I mostly don’t say anything to this because it makes me inarticulate with rage. I turn red in the face, and choke and splutter, and say a bunch of curse words, but if I want to communicate anything that is comprehensible, I have to write it down, and edit it a great deal.
What I especially don’t like is fundie evangelical churches sending volunteers to Canada during election campaigns to harass voters into supporting the conservative running, purely on their religious grounds. Get out of my country! We have enough of our own fundie whack-jobs, we don’t need your exports.
On a positive note, though, Dr. Henry Morgentaler has just been awarded with the Order of Canada by the Governer General. (Morgentaler is the premier abortion-rights activist in Canada, he was pretty much the driving force that made access to safe abortion legal.) And, of course, our conservative PM has distanced himself from this in his usual petulant way.
(The GG is the Queen’s representative, and her actions are not necessarily directed by the sitting government.)
choice99 !
AgTigress said on 07.03.08 at 11:39 PM • [link]
You have used exactly the right word. The procedure, the removal of the entire clitoris, is generally called ‘female circumcision’, which downplays the extreme and vicious nature of the mutilation.
Western women do not at present need to fear such extreme socially-approved violence, but we deceive ourselves if we imagine that the social equality which is our natural moral right has been achieved, and no further action is required on our part. It hasn’t, and it behoves us to remain vigilant.
Suburbanbushbabe said on 07.04.08 at 03:50 AM • [link]

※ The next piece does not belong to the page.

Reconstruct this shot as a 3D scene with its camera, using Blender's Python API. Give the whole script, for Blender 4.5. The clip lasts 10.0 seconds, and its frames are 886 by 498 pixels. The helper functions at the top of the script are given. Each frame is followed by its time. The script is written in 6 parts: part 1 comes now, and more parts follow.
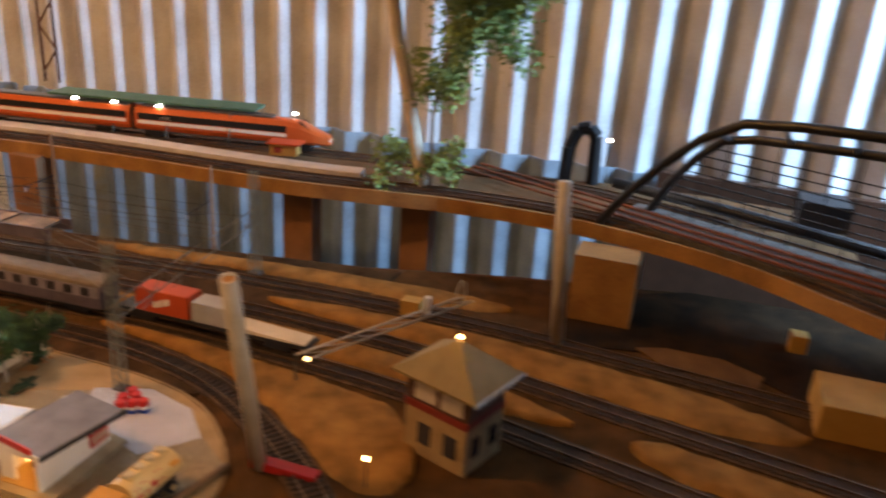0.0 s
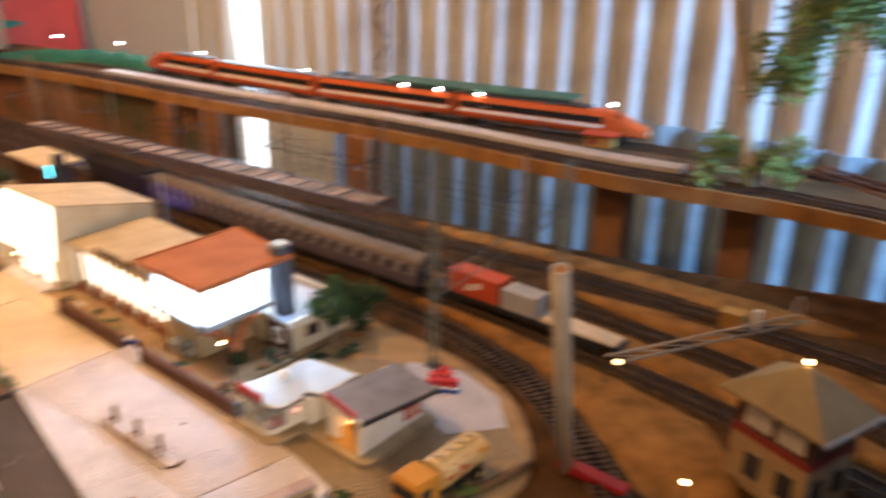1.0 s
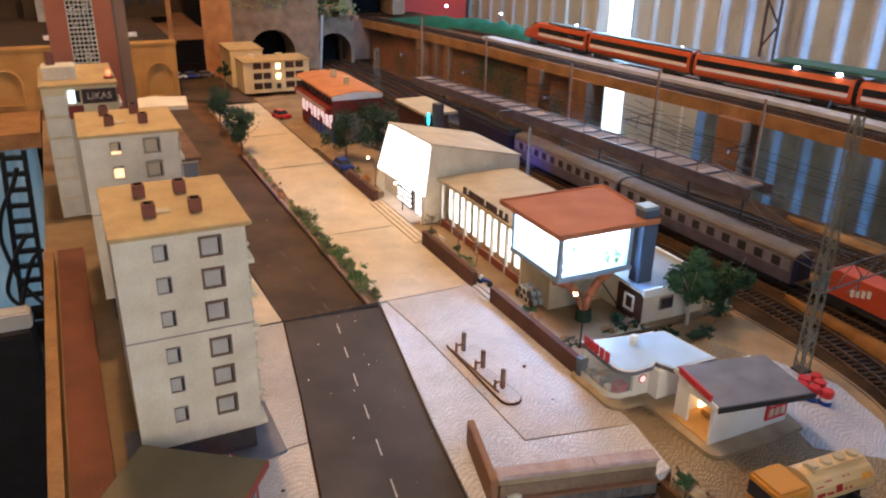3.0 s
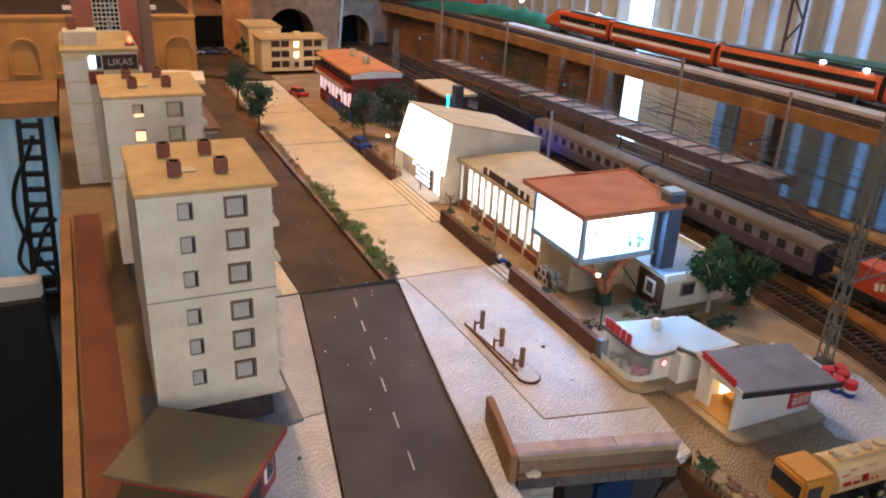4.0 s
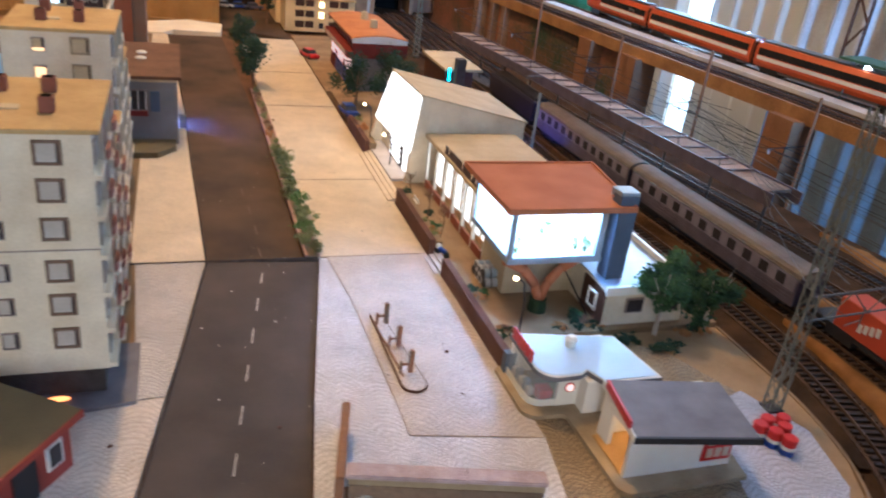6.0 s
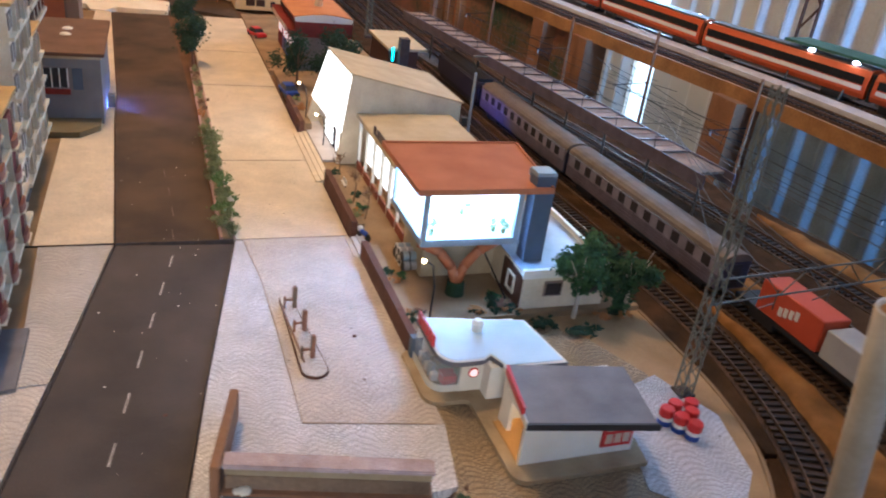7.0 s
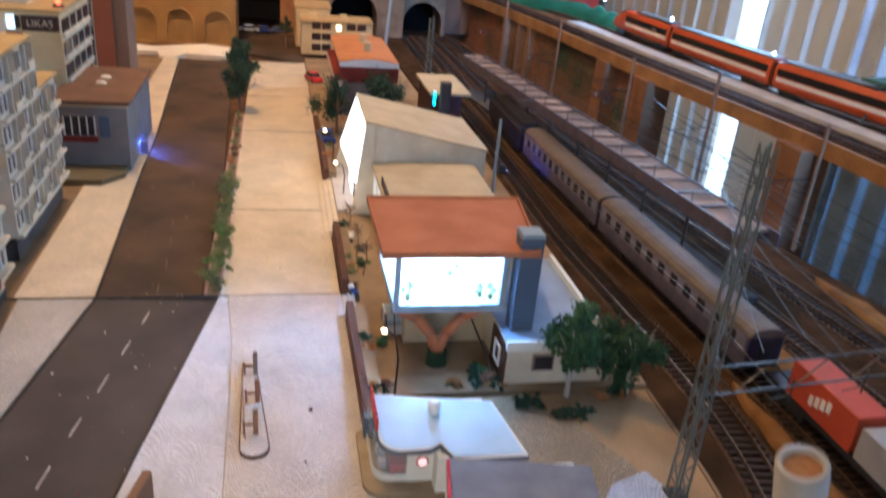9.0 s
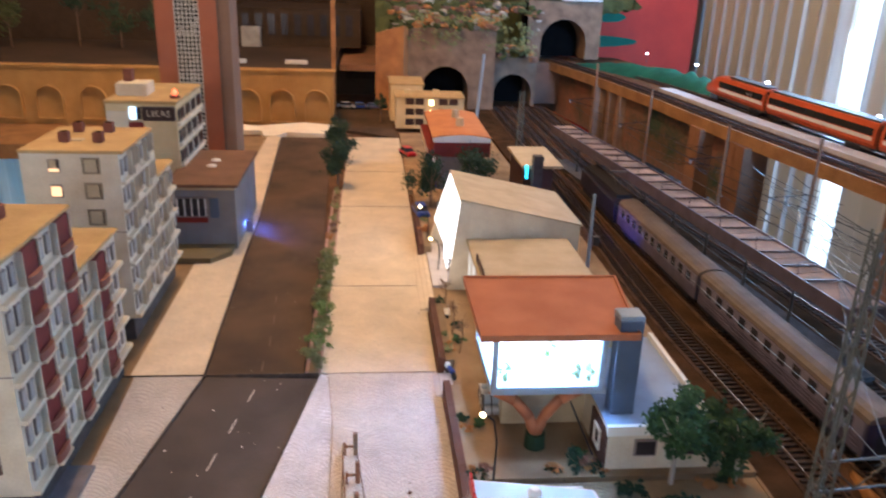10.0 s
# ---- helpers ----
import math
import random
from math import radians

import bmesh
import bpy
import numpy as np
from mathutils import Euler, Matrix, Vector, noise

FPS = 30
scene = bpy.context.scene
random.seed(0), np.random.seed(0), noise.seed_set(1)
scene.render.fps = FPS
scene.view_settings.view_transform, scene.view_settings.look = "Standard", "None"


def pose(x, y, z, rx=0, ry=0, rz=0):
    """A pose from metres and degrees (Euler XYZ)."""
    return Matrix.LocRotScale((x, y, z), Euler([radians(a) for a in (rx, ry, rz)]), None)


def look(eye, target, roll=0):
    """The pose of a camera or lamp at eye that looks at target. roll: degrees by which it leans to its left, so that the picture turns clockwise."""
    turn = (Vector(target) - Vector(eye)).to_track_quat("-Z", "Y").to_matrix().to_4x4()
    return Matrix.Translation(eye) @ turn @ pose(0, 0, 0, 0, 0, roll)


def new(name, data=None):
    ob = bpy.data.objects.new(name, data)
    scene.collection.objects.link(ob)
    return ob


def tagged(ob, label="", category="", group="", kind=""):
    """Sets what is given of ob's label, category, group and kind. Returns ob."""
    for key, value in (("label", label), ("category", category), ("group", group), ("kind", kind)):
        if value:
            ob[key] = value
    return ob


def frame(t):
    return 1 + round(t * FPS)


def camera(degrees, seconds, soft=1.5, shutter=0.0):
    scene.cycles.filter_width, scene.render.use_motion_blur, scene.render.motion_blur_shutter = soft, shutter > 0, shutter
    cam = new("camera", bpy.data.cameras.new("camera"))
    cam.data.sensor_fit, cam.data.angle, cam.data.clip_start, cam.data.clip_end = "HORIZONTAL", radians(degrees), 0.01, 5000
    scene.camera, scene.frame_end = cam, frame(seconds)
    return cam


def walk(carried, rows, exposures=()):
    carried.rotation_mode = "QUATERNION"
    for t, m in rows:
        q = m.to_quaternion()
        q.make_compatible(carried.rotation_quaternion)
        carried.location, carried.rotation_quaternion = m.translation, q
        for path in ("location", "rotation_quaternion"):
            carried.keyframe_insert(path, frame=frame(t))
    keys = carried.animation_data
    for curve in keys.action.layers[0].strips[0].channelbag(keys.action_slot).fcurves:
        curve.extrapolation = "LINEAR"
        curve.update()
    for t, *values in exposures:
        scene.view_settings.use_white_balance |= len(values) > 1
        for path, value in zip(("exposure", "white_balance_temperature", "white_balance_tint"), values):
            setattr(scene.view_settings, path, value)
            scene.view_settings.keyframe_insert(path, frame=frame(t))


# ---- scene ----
cam = camera(59.3, 10.0, soft=2.0, shutter=0.8)
PATH = [
    (0, (-0.257, -0.78, 0.444), (1.525, -0.235, -0.284), 3.9),
    (0.5, (-0.244, -0.702, 0.43), (1.475, 0.009, -0.304), 3.8),
    (0.7, (-0.2504, -0.7062, 0.4248), (1.3744, 0.1986, -0.306), 2.62),
    (1, (-0.241, -0.727, 0.424), (1.196, 0.436, -0.338), 0.7),
    (1.5, (-0.259, -0.706, 0.395), (0.918, 0.72, -0.368), 0.8),
    (2, (-0.268, -0.706, 0.386), (0.763, 0.827, -0.381), 1.1),
    (2.5, (-0.268, -0.69, 0.381), (0.623, 0.933, -0.374), 0.9),
    (2.7, (-0.2601, -0.6857, 0.378), (0.5691, 0.9623, -0.391), 0.2133),
    (3.8, (-0.2659, -0.6753, 0.36), (0.5139, 0.9827, -0.444), 2.3867),
    (4, (-0.272, -0.674, 0.356), (0.519, 0.98, -0.443), 3),
    (4.5, (-0.253, -0.685, 0.351), (0.527, 0.973, -0.451), 3.5),
    (5, (-0.213, -0.681, 0.34), (0.462, 1.019, -0.469), 5.8),
    (5.5, (-0.159, -0.66, 0.337), (0.465, 1.05, -0.492), 6.7),
    (5.7, (-0.14, -0.654, 0.337), (0.477, 1.054, -0.501), 6.8),
    (6.8, (-0.0767, -0.6521, 0.3351), (0.6082, 1.0057, -0.5501), 8.0308),
    (7, (-0.061, -0.656, 0.334), (0.614, 1.006, -0.55), 7.8),
    (7.5, (-0.026, -0.665, 0.339), (0.568, 1.024, -0.552), 7.5),
    (8, (0.02, -0.659, 0.329), (0.453, 1.079, -0.559), 5.7),
    (8.2, (0.0374, -0.6516, 0.3198), (0.4412, 1.0984, -0.5602), 5.38),
    (8.5, (0.056, -0.639, 0.318), (0.458, 1.111, -0.562), 5),
    (9, (0.052, -0.625, 0.34), (0.467, 1.148, -0.488), 5.3),
    (9.5, (0.045, -0.624, 0.357), (0.345, 1.206, -0.392), 3.4),
    (10, (0.046, -0.624, 0.356), (0.233, 1.242, -0.339), 2),
]
walk(cam, [(t, look(eye, target, roll)) for t, eye, target, roll in PATH],
     exposures=[(0, 0.0, 8400, 22), (0.5, -0.10, 7700, 20), (1.0, 0.20, 7000, 17), (1.5, 0.17, 6250, 12), (2.0, 0.20, 6050, 10), (2.5, -0.06, 5600, 10), (4.0, -0.05, 5260, 10), (5.5, -0.02, 5050, 8), (7.5, -0.11, 4920, 8), (9.0, -0.12, 4880, 8), (10, -0.11, 5200, 13)])


# ---- light ----
world = bpy.data.worlds.new("world")
scene.world = world
world.use_nodes = True
world.node_tree.nodes["Background"].inputs[0].default_value = (0.9, 0.62, 0.42, 1)
world.node_tree.nodes["Background"].inputs[1].default_value = 0.06
scene.view_settings.exposure = 0.0


def area_lamp(name, eye, target, size, watts, colour, size_y=None):
    data = bpy.data.lights.new(name, "AREA")
    data.energy, data.color, data.size = watts, colour, size
    if size_y:
        data.shape, data.size_y = "RECTANGLE", size_y
    ob = new(name, data)
    ob.matrix_world = look(eye, target)
    return ob


# the bulb over the layout, and daylight from the doorway behind the viaduct's near end
bulb = bpy.data.lights.new("ceiling_bulb", "POINT")
bulb.energy, bulb.color, bulb.shadow_soft_size = 50.0, (1.0, 0.625, 0.275), 0.05
new("ceiling_bulb", bulb).matrix_world = pose(-0.14, 0.52, 1.42)
# unseen warm-white fill added behind the camera to light the gables
area_lamp("entrance_fill", (-0.45, -1.70, 0.55), (-0.15, 0.0, 0.05), 0.6, 15.5, (1.0, 0.88, 0.72), 1.2)
area_lamp("doorway_daylight", (0.90, -2.35, 0.85), (1.21, -0.2, 0.25), 0.20, 200.0, (0.27, 0.58, 1.0), 1.2)
area_lamp("gap_daylight", (1.200, 1.183, 0.45), (0.50, 0.45, 0.05), 0.05, 14.0, (0.58, 0.80, 1.0), 1.0)
# unseen warm lamp added to brighten the street's far end
far_fill = bpy.data.lights.new("far_fill", "POINT")
far_fill.energy, far_fill.color, far_fill.shadow_soft_size = 11.0, (1.0, 0.46, 0.13), 0.04
new("far_fill", far_fill).matrix_world = pose(-0.16, 0.80, 0.80)
area_lamp("window_daylight", (-0.80, 1.75, -0.40), (-0.80, 0.9, -0.40), 0.9, 6.0, (0.62, 0.84, 1.0), 0.6)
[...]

Kinsale’s Midsummer Moon is almost my keeper di tutti keepers because of how intractable Ransom is about his phobia and how his transformation is so much in character. Regarding conjugal enemies, Coulter et al. were okay for me to read as a teen and a young woman. I think they catered to a certain acceptance of sexual powerlessness in some women in much the same way today’s Harlequin “Greek billionaires pregnant mistress” titles and the like cater to something similar today.